【映画評】デイヴィッド•リンチ監督『マルホランド・ドライブ』(Mulholland Dr., 2001)
隠されたあらすじ
生まれ故郷のカナダ・オンタリオ州で開かれたジルバ大会で優勝した(さらには叔母からいくばくかの財産を分与された)ダイアン・セルウィン(ナオミ・ワッツ)は、それをきっかけにスター女優になることを「夢見て」ハリウッドにやってきた。彼女は、映画『シルヴィア・ノース物語』の主演女優オーディションを受けるが、カミーラ・ローズ(ローラ・エレナ・ハリング)に役を奪われる。そのカミーラと恋仲になって彼女と同棲を始め、また『シルヴィア・ノース物語』の端役をも得たダイアンであったが、監督のアダム・ケシャーとカミーラが次第にその仲を深めていくのを見過ごすことができず、殺し屋ジョーに叔母からもらったお金でカミーラ殺しを依頼する(その殺しがうまくいったことが「青い鍵」の合図でダイアンに知らされる)。しかし、良心の呵責に耐えかねたダイアンはベッドの上で拳銃自殺を図る。
胡蝶の夢
観客は『マルホランド・ドライブ』という「難解」な映画を全て観終わった後に、映画の前半部分が主人公ダイアンが死の直前に観た「夢」であったこと、そしてその「夢」の背後には上記のような「物語」が隠されていたことを事後的に理解するだろう。

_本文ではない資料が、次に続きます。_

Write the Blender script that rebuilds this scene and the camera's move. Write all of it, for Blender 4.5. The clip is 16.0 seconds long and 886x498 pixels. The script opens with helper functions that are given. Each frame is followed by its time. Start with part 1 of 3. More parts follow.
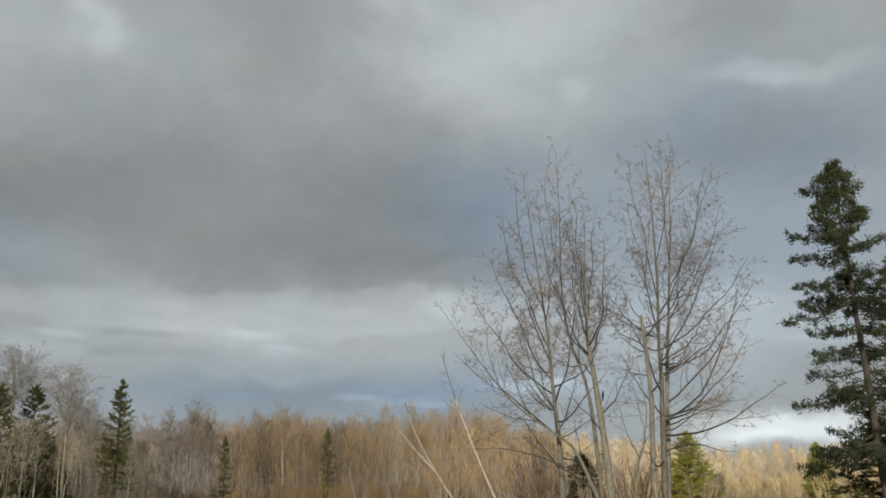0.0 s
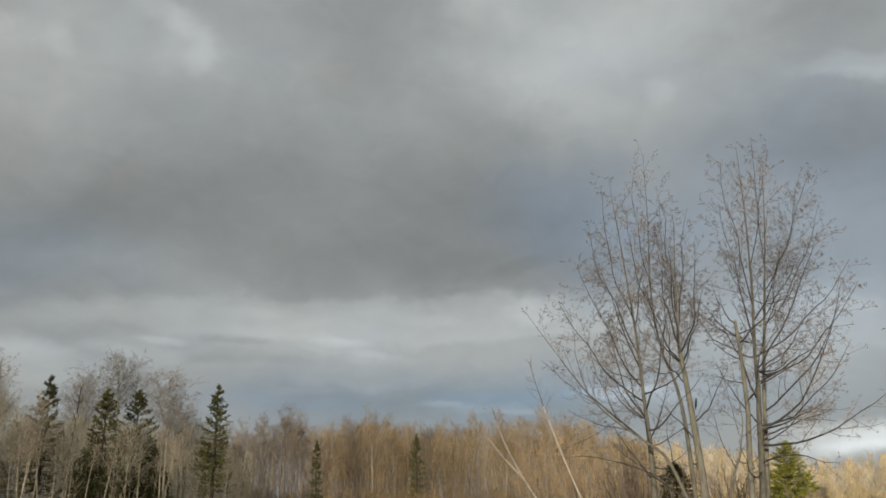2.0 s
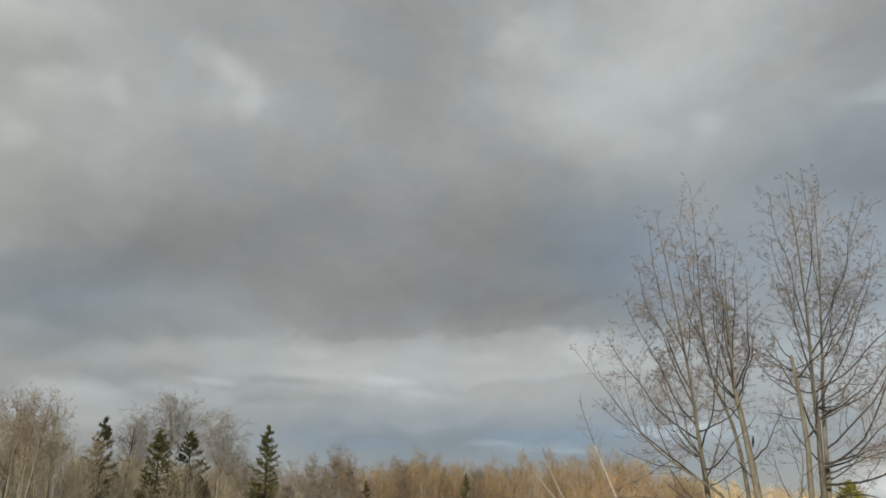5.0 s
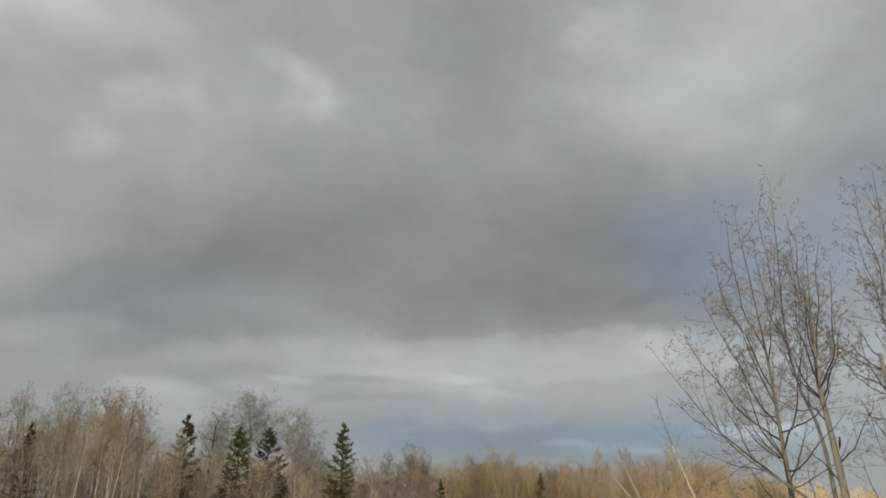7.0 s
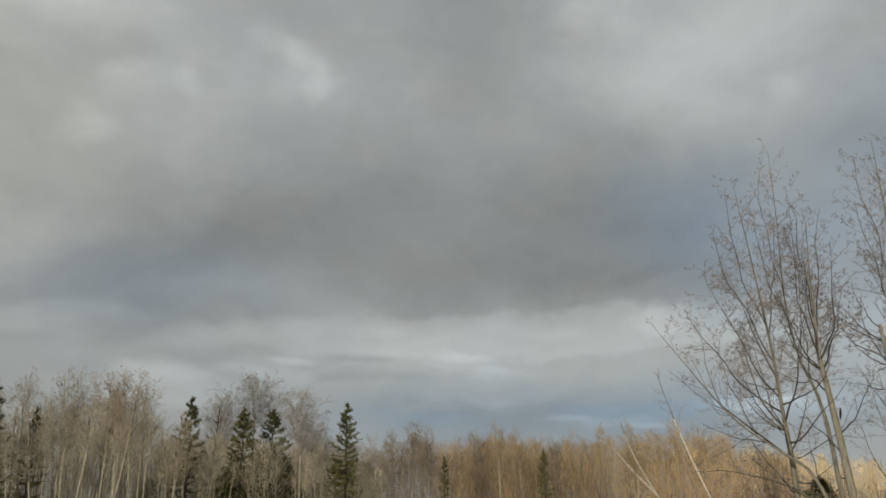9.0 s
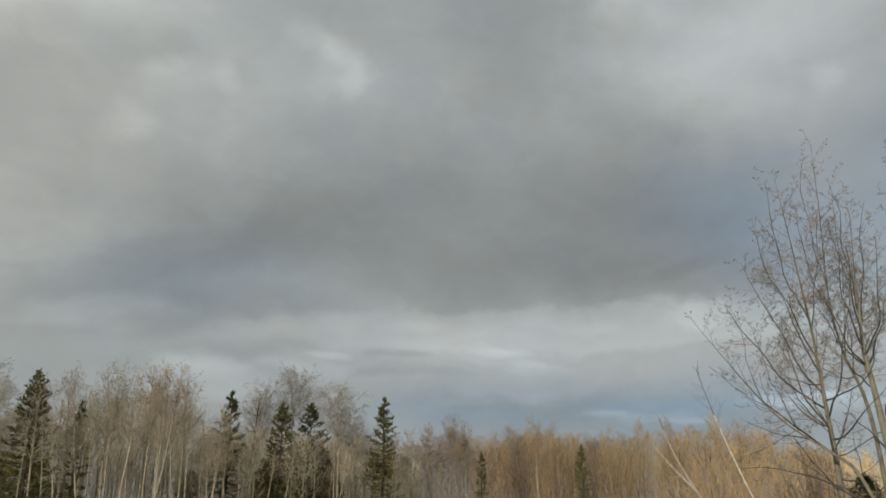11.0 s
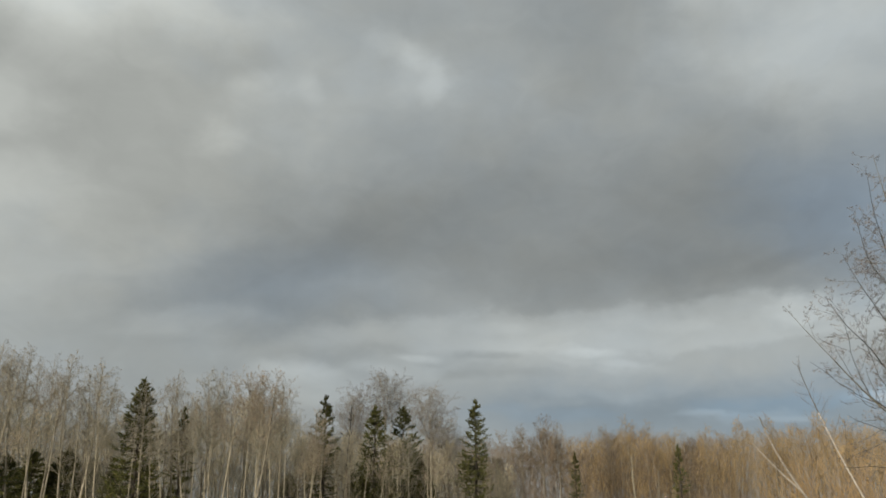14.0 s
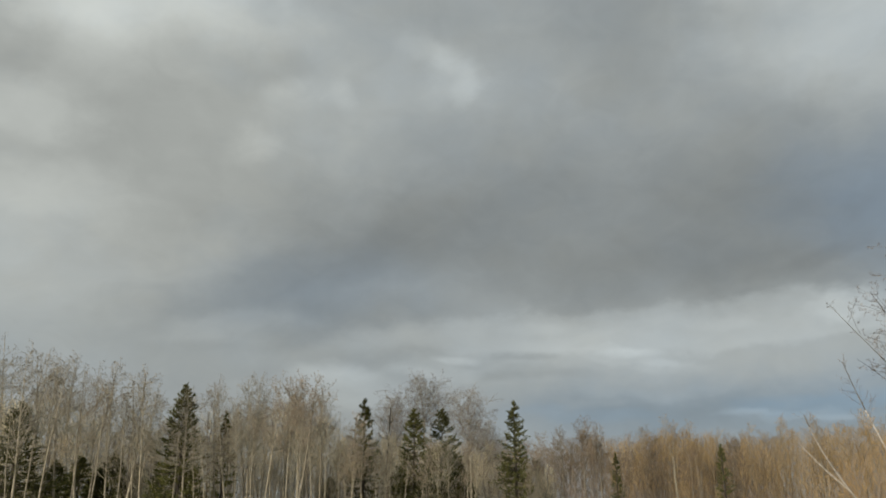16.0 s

古典的なハリウッド映画であれば、上記のような「物語」を過不足なく描いたに違いない。「古典的ハリウッド映画」とは「形式よりも物語を優先する」、「1930年から60年のあいだにハリウッドで流行した映画製作スタイル」である(ブランドフォード 113-114)。そこではコンティニュイティ編集(インヴィジブル編集)が用いられ、それは「映画がそもそも編集されているという事実を隠蔽」し「継ぎ目(縫い目)がないように見える効果」(自然化)をねらっている。そのとき、「物語」は、まず、前提となる一定の「秩序」がなんらかの「出来事」によって破壊され、それによって「因果の連鎖」が動きだし、最後にその問題が「解決」されることによって「秩序」も回復される、というパターンを踏襲することになるが、ハリウッド映画は、その「物語」に「自然」で「リアル」な「世界の様式的構築」を結び付けることで、「ジェンダー、人種、セクシュアリティの諸問題および資本主義経済という問題に関する常識的な見解に大きな貢献をしてきた」のである(同)。
デイヴィッド・リンチが本作で行うのは、このような「古典的ハリウッド映画」の「物語」に対する自己言及である(もう一つ、「フィルム・ノワール」という、戦後事後的に見出されたアメリカ映画のジャンルを換骨奪胎してもいる)。だからこそ、リンチはわざわざ、ハリウッド・ヒルズの尾根を走りハリウッド大手映画会社のスタジオが立ち並ぶ「サンセット大通り」 につながる「マルホランド・ドライヴ」にタイトルと舞台をずらし、その上で「物語」ではなく「形式」を優先させた映画を作ったといえよう 。ジェンダー学的観点からは、そのような(古典的「物語」が後景に退き「形式」が優先される)世界においてこそ、ヘテロ・セクシュアリティーをずらすことが可能になっているというところに注目すべきだろう。つまり、「男-女」の「ロマンティックな異性愛の恋愛が結婚と安定という結果に終わる」(同)ハリウッドのパターンが、本作では「女-女」の恋愛関係に置き換えられる。いや、そのような「女-女」の関係が前景化されるからこそ、ハリウッド的な技法や語りが無効となったというべきだろうか。
夢破れたダイアンが死に際にハリウッドで見た悪夢、「胡蝶の夢」は、古典的ハリウッドに一矢報いたのか否か。
参考・引用文献:竹村和子「「欲望」の「夢」の出来事を生きれば―『マルホランド・ドライブ』をとおって」『彼女は何を視ているのか』、2012年、19-30頁/塚田幸光『シネマとジェンダー―アメリカ映画の性と戦争』、臨川書店、2011年/バックランド、ウォーレン『フィルムスタディーズ入門』前田茂他訳、晃洋書房、2007年/ブランドフォード、スティーヴ他『フィルム・スタディーズ事典』杉野健太郎他監訳、フィルムアート社、2004年。